Starting with the idea of observing and translating weather conditions into abstract visuals, the topic was pursued with a focus on fog as it is a unique condition that offers a visual exploration within the design. Fog shapes our environment quite fundamentally and could lead to a very challenging situation, depending on how and where it appears. But how does it affect a human being in detail? And how could these effects be transformed into visuals that are inherent in these aspects of fog?
These questions lead to an investigation of how fog could work as a design element, but also how it would be perceived as such.
Fog not only hides objects, but it also reveals information at the same time and forces us to perceive space differently. Besides the loss of orientation and the horizon, it can cause various effects that are visually interesting, such as the loss of contrast, blur, opacity, or distortion. In an extreme situation, it can manifest as a so-called whiteout, which in Europe is a common phenomenon, though mostly in alpine areas. This dissolving space and the concomitant and complete loss of horizon leave our brain confused.
But how can such a landscape be depicted and what are our conventions to see landscapes nowadays? How abstract can a weather condition and landscape motif be?
In this thesis project, philosophical thoughts on our relationship with nature, as well as statements from the history of art about the development of landscape abstractions were included. During the practice of image creation, this theoretical basis was used for a deeper reflection on existing conventions to identify fog as a design element.
Looking into the arts from 1800 onwards, not only provides insights into the beginning of scientific cloud observation but also describes a crucial period for landscape depiction and its discussion of the sublime. Works of artists from the romantic era were used as references and compared with modern and contemporary works of art.

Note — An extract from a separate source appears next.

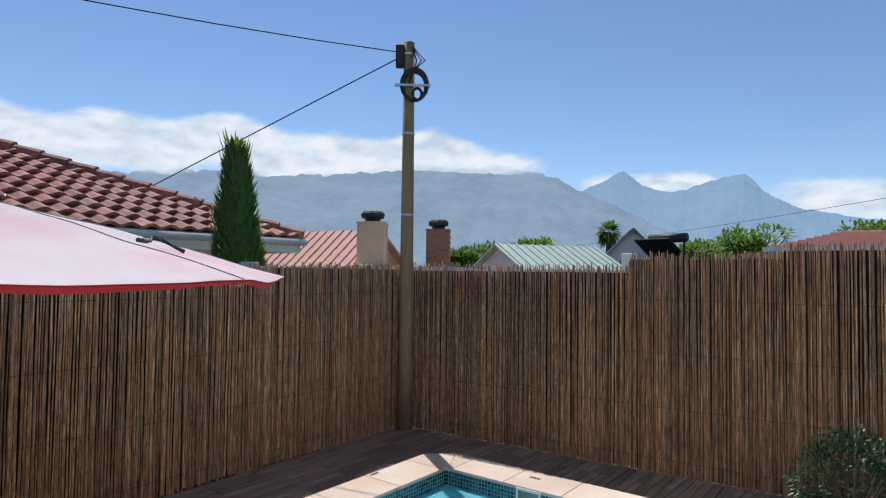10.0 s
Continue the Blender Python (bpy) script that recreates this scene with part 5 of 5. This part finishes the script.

German artist Caspar David Friedrich was particularly studied in more detail as he used depictions of fog for manipulative purposes. His paintings also provide a base for considerations about the interaction of an onlooker with an image. If we perceive an image as space, the aspect of how we move through an image becomes crucial.

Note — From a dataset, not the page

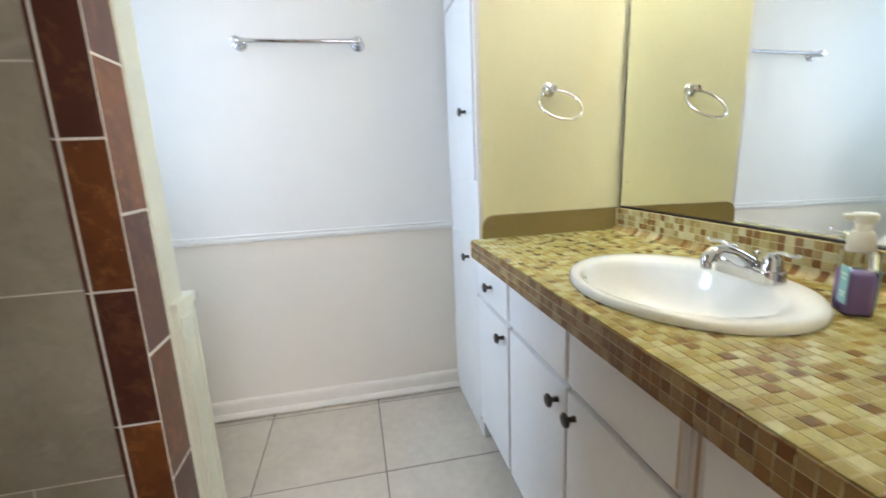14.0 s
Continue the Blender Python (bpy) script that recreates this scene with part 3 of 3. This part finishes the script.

The Western European point of view was supplemented with a study of Chinese landscape paintings and Japanese woodcuts to gain a broader understanding of the topic.
The goal was to develop visuals with design techniques that allow a broad discussion of how fog could appear in images and what its influence could be. That led to new questions, such as the one why fog is related to a mystical impression and when an image is perceived as mystical. As the mechanism of fog was used to design, it showed, for example, how a fragmented space within the image can reflect and enlarge the characteristics of fog.
During the design process, images were created with a mix of media such as analogue sketching, the use of brush and ink, photography, and vector graphics. To be able to visualize a foggy atmosphere, mostly digital collages or image series were created to either focus on a fragmented perception or to enlarge the feeling of confusion by offering different perspectives.